## WHAT IS REQUIRED
Copy out the whole listing exactly as written, leaving the pictures behind.

- - - - - - -

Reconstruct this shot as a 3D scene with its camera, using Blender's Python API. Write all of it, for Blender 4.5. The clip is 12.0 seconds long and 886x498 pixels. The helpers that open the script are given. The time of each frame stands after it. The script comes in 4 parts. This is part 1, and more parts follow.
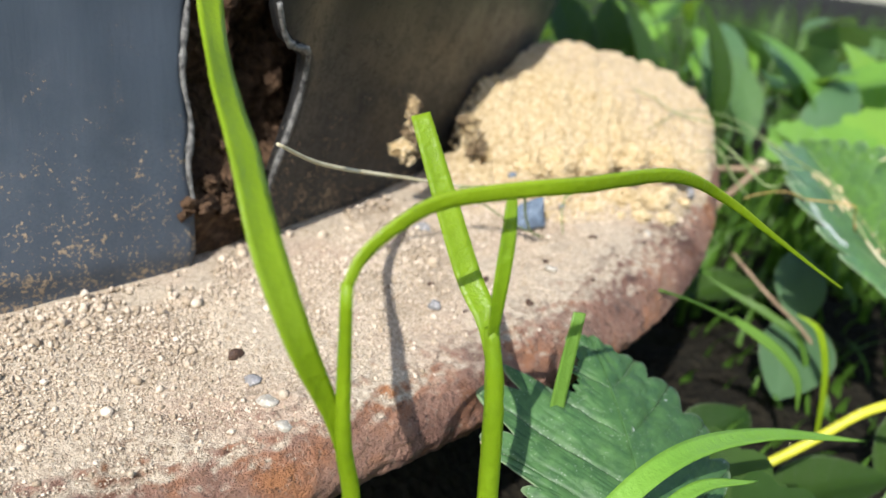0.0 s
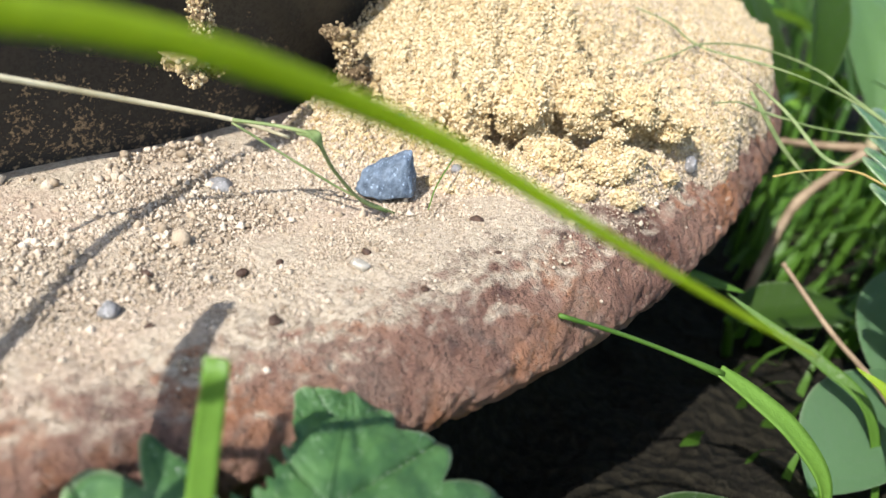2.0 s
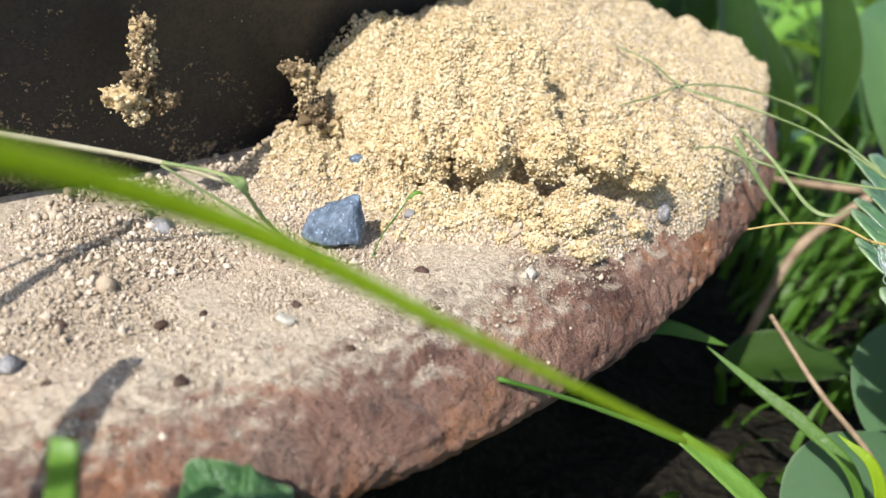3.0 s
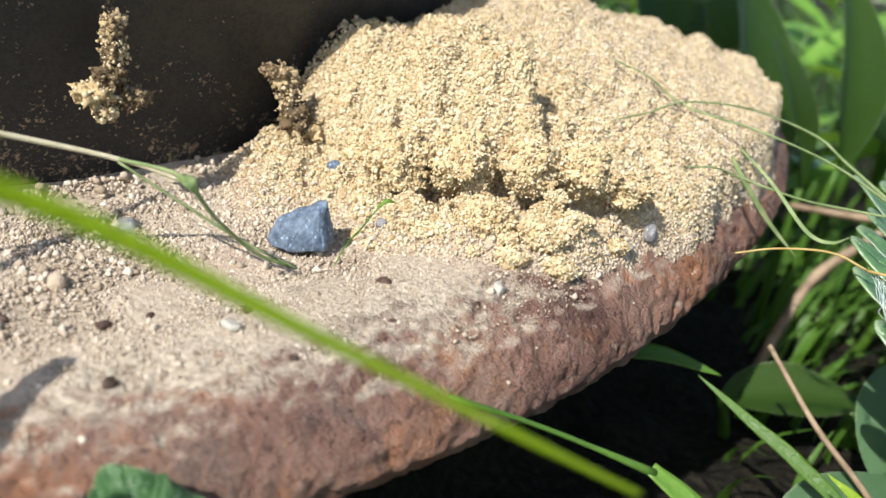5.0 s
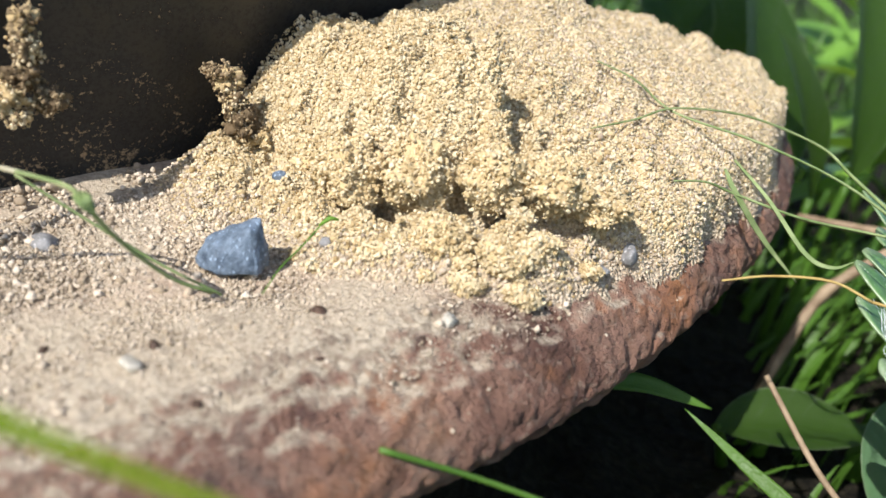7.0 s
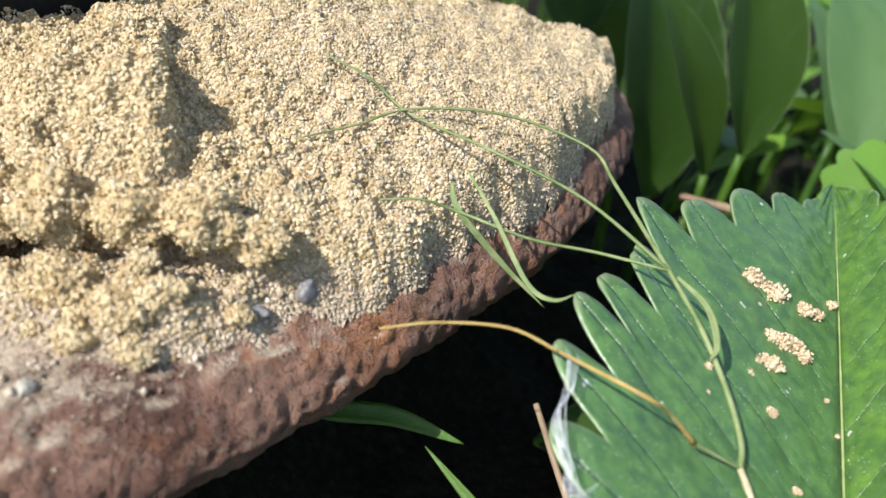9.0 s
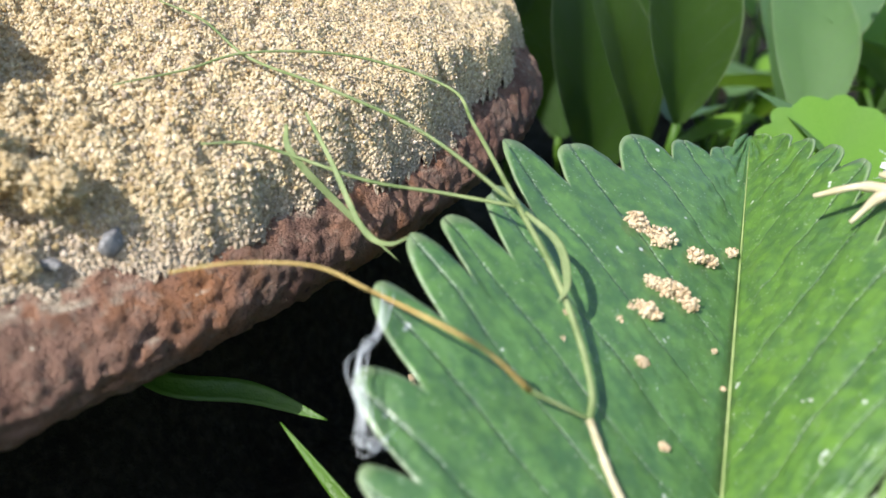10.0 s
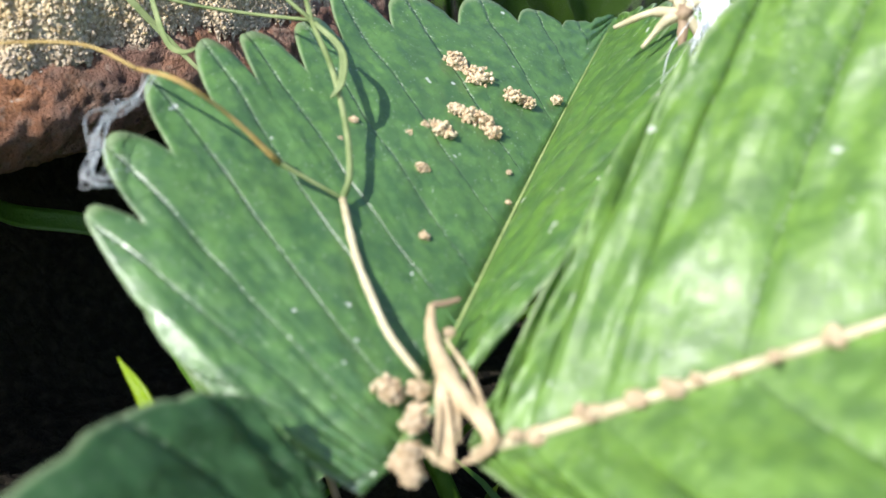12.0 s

- - - - - - -

## WORKED ANSWER
Reconstruct this shot as a 3D scene with its camera, using Blender's Python API. Write all of it, for Blender 4.5. The clip is 12.0 seconds long and 886x498 pixels. The helpers that open the script are given. The time of each frame stands after it. The script comes in 4 parts. This is part 1, and more parts follow.
0.0 s
2.0 s
3.0 s
5.0 s
7.0 s
9.0 s
10.0 s
12.0 s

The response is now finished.